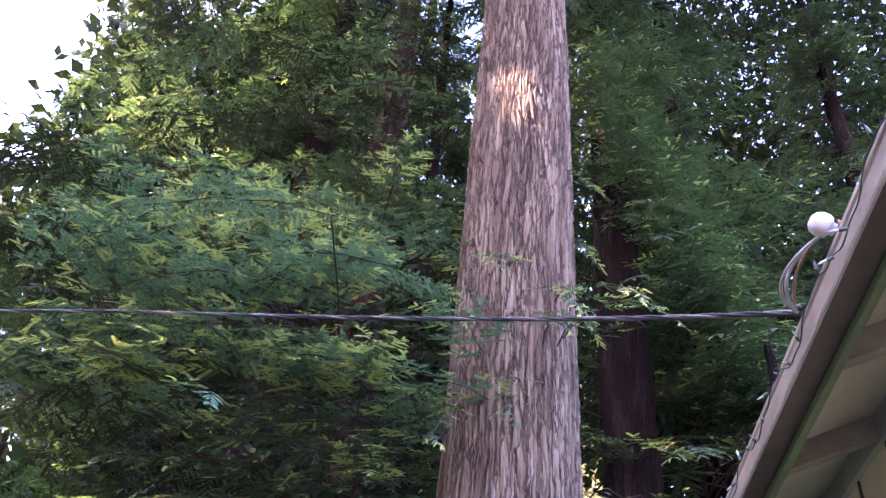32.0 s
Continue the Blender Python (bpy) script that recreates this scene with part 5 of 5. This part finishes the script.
gutter = part("gutter", prism([(0.0, 0.0), (0.0, -0.012), (0.005, -0.018), (0.005, -0.036), (0.009, -0.068), (0.013, -0.072), (0.085, -0.072), (0.085, 0.0), (0.081, 0.0), (0.081, -0.068), (0.017, -0.068), (0.010, -0.036), (0.008, 0.0)], FAR_A, NEAR_A), M["gutter"], house, "brown painted metal gutter")
part("drip_bead", prism([(0.0075, -0.0665), (0.0045, -0.072), (0.008, -0.0775), (0.0155, -0.0765), (0.0145, -0.0725)], FAR_A, NEAR_A), M["wire_grey"], gutter, "pale worn lower edge")
part("gutter_underside", prism([(0.0165, -0.0725), (0.0165, -0.0755), (0.0855, -0.0765), (0.0855, -0.0725)], FAR_A + 0.01, NEAR_A), M["gutter_dark"], gutter, "dark underside of the gutter")
part("fascia", prism([(0.088, -0.10), (0.11, -0.10), (0.11, 0.06), (0.088, 0.06)], FAR_A - 0.02, NEAR_A), M["fascia"], house, "faded green fascia board")
part("soffit", prism([(0.1105, -0.017), (1.2, 0.44), (1.2, 0.46), (0.1105, 0.005)], FAR_A, NEAR_A), M["soffit"], house, "olive grey soffit boards")
part("roof", prism([(0.09, 0.03), (3.2, 1.46), (3.2, 1.52), (0.07, 0.075)], FAR_A - 0.04, NEAR_A), M["roofing"], house, "dark shingle roof edge")
for k in range(12):
    a = 0.27 + 0.655 * k
    part("rafter", prism([(0.1105, -0.095), (0.414, 0.03), (0.414, 0.112), (0.1105, -0.0165)], a - 0.024, a + 0.028), M["rafter"], house, "weathered rafter tail")
wall_part = part("wall", prism([(0.44, 0.16), (0.60, 0.2), (0.60, -3.6), (0.44, -3.6)], 0.28, NEAR_A), M["siding"], house, "cream vertical board siding")
part("end_wall", prism([(0.605, 0.2), (3.1, 1.3), (3.1, -3.6), (0.605, -3.6)], 0.28, 0.40), M["siding"], house, "cream end wall")
part("back_wall", prism([(3.105, 1.3), (3.25, 1.3), (3.25, -3.6), (3.105, -3.6)], 0.28, NEAR_A), M["siding"], house, "cream back wall")
part("end_wall", prism([(0.605, 0.2), (3.1, 1.3), (3.1, -3.6), (0.605, -3.6)], NEAR_A - 0.12, NEAR_A), M["siding"], house, "cream end wall")
for k in range(22):
    a = 0.32 + 0.31 * k
    part("board_joint", prism([(0.432, 0.13), (0.4395, 0.13), (0.4395, -3.55), (0.432, -3.55)], a - 0.006, a + 0.006), M["groove"], wall_part)
part("frieze_board", prism([(0.415, 0.02), (0.438, 0.02), (0.438, 0.15), (0.415, 0.14)], 0.28, NEAR_A), M["soffit"], house)


def house_point(a, i, z):
    return HOUSE @ Vector((a, i, z))


# porcelain insulator and service wires at the eaves
ins = empty("cable_insulator", house_point(1.985, 0.004, 0.045), "white porcelain wire insulator fixed at the gutter", "insulator")
bm = bmesh.new()
prof = [(r * 0.72, z * 0.72) for r, z in [(0.0, 0.045), (0.018, 0.043), (0.034, 0.032), (0.042, 0.012), (0.042, -0.008), (0.036, -0.022), (0.028, -0.026), (0.022, -0.03), (0.022, -0.042), (0.0, -0.044)]]
rings = [[bm.verts.new((max(r, 0.0005) * math.cos(a), max(r, 0.0005) * math.sin(a), z)) for a in np.linspace(0, 2 * np.pi, 24, endpoint=False)] for r, z in prof]
for a, b in zip(rings, rings[1:]):
    for i in range(24):
        bm.faces.new((a[i], b[i], b[(i + 1) % 24], a[(i + 1) % 24]))
part("insulator_body", bm, M["porcelain"], ins, "", pose(-0.02, 0, 0.0, 0, -65, 0), True)
v, f = tubes([(np.array([(0.015, 0, 0.01), (0.06, 0, 0.0), (0.10, 0, -0.02)]), np.array([0.01, 0.01, 0.008]))], 8)
part_mesh("bracket", mesh_from("bracket", v, f, M["wire_rust"], True), ins, "rusty bracket")


def sky_point(az, el, far, eye=(0.0, 0.0, 2.3)):
    """A place seen from the middle of the walk at that bearing, height angle and level distance."""
    a, e = radians(az), radians(el)
    return np.array(eye) + np.array((far * math.sin(a), far * math.cos(a), far * math.tan(e)))


def cable(name, label, points, radius, strands, mats, pitch=0.28):
    """A run of cable along points: strands wound round one another."""
    pts = np.array(points)
    t = np.linspace(0, 1, len(pts))
    tt = np.linspace(0, 1, 900)
    c = np.stack([np.interp(tt, t, pts[:, k]) for k in range(3)], 1)
    for _ in range(25):
        c[1:-1] = 0.5 * c[1:-1] + 0.25 * (c[:-2] + c[2:])
    d = unit(np.gradient(c, axis=0))
    a = unit(np.cross(d, [0, 0, 1.0]))
    b = np.cross(d, a)
    s = np.concatenate([[0], np.cumsum(np.linalg.norm(np.diff(c, axis=0), axis=1))])
    thing = empty(name, c[0], label, "cable")
    for k in range(strands):
        w = 2 * np.pi * (s / pitch + k / strands)
        off = radius * 0.95 if strands > 1 else 0.0
        p = c + off * (np.cos(w)[:, None] * a + np.sin(w)[:, None] * b)
        v, f = tubes([(p, np.full(len(p), radius))], 6)
        part_mesh("strand", mesh_from("strand", v - c[0], f, M[mats[k % len(mats)]], True), thing)
    return thing


LAST = (0.065, -0.01, 2.356)
end = np.array(house_point(1.66, -0.004, 0.02))
cable("service_cable", "twisted overhead service cable running to the eaves",
      [sky_point(-52, 21.0, 7.6), sky_point(-44.05, 24.45, 6.0), sky_point(-38.84, 26.08, 5.3), sky_point(-29.56, 28.67, 4.5, LAST), sky_point(-22, 31.0, 4.1, LAST), sky_point(-15.08, 32.5, 3.55, LAST), sky_point(-6, 33.9, 3.1, LAST), sky_point(2.35, 34.64, 2.8, LAST), sky_point(11, 34.9, 2.5, LAST), sky_point(20.1, 34.67, 2.25, LAST), end], 0.0046, 3, ("cable", "bare_wire", "cable"), 0.34)
cable("overhead_cable", "black overhead cable crossing before the trees",
      [sky_point(-52, 0.8, 6.4), sky_point(-44.9, 3.91, 5.2), sky_point(-40.1, 4.9, 4.8), sky_point(-30.4, 8.0, 4.6), sky_point(-21.0, 10.4, 4.5), sky_point(-13.3, 12.2, 4.4), sky_point(0.93, 14.6, 4.1), sky_point(10.0, 16.35, 3.8), sky_point(20.2, 16.9, 3.6), sky_point(33.0, 17.0, 3.5)], 0.0074, 1, ("cable",))

# loops of wire from the cable end up to the insulator
loops = empty("wire_loops", end, "loose grey service wires looping to the insulator", "wire")
top = np.array(house_point(1.985, -0.02, 0.02))
for k, (bow, mat) in enumerate(((0.13, "wire_grey"), (0.10, "wire_grey"), (0.055, "wire_rust"))):
    t = np.linspace(0, 1, 24)[:, None]
    mid = (end + top) / 2 + np.array((-bow * 1.0, bow * 0.25, -0.02 + 0.02 * k))
    p = end * (1 - t) ** 2 + 2 * mid * t * (1 - t) + top * t**2 - end
    v, f = tubes([(p, np.full(24, 0.0045 if k < 2 else 0.004))], 8)
    part_mesh("wire", mesh_from("wire", v, f, M[mat], True), loops)

# fairy lights wound along the gutter
lights = empty("fairy_lights", house_point(0, 0, 0), "string of small clear fairy lights clipped along the gutter", "string lights")
lights.matrix_basis = HOUSE
a = np.linspace(0.0, 3.0, 220)
p = np.stack([a, -0.004 + 0.003 * np.sin(a * 21), -0.03 - 0.026 * np.sin(a * 13.0) - 0.006 * np.sin(a * 47)], 1)
v, f = tubes([(p, np.full(220, 0.0022))], 5)
part_mesh("wire", mesh_from("wire", v, f, M["fairy_wire"], True), lights)
for k in range(26):
    a = 0.02 + 0.115 * k
    c = np.array((a, -0.006, -0.03 - 0.026 * math.sin(a * 13.0)))
    d = unit(np.array((rng.normal(0, 1), -abs(rng.normal(0.6, 0.3)), rng.normal(0.3, 0.9)))) * 0.042
    v, f = tubes([(np.array([c, c + 0.4 * d, c + 0.45 * d]), np.array([0.0048, 0.0048, 0.0042]))], 6)
    s = part_mesh("socket", mesh_from("socket", v, f, M["fairy_wire"], True), lights)
    v, f = tubes([(np.array([c + 0.42 * d, c + 0.75 * d, c + d]), np.array([0.0040, 0.0033, 0.0005]))], 6)
    part_mesh("bulb", mesh_from("bulb", v, f, M["bulb"], True), lights, "clear plastic bulb")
************
Work to do -
List the lines of the material in which the word "that" occurs.

Task response -
Continue the Blender Python (bpy) script that recreates this scene with part 5 of 5. This part finishes the script.
    """A place seen from the middle of the walk at that bearing, height angle and level distance."""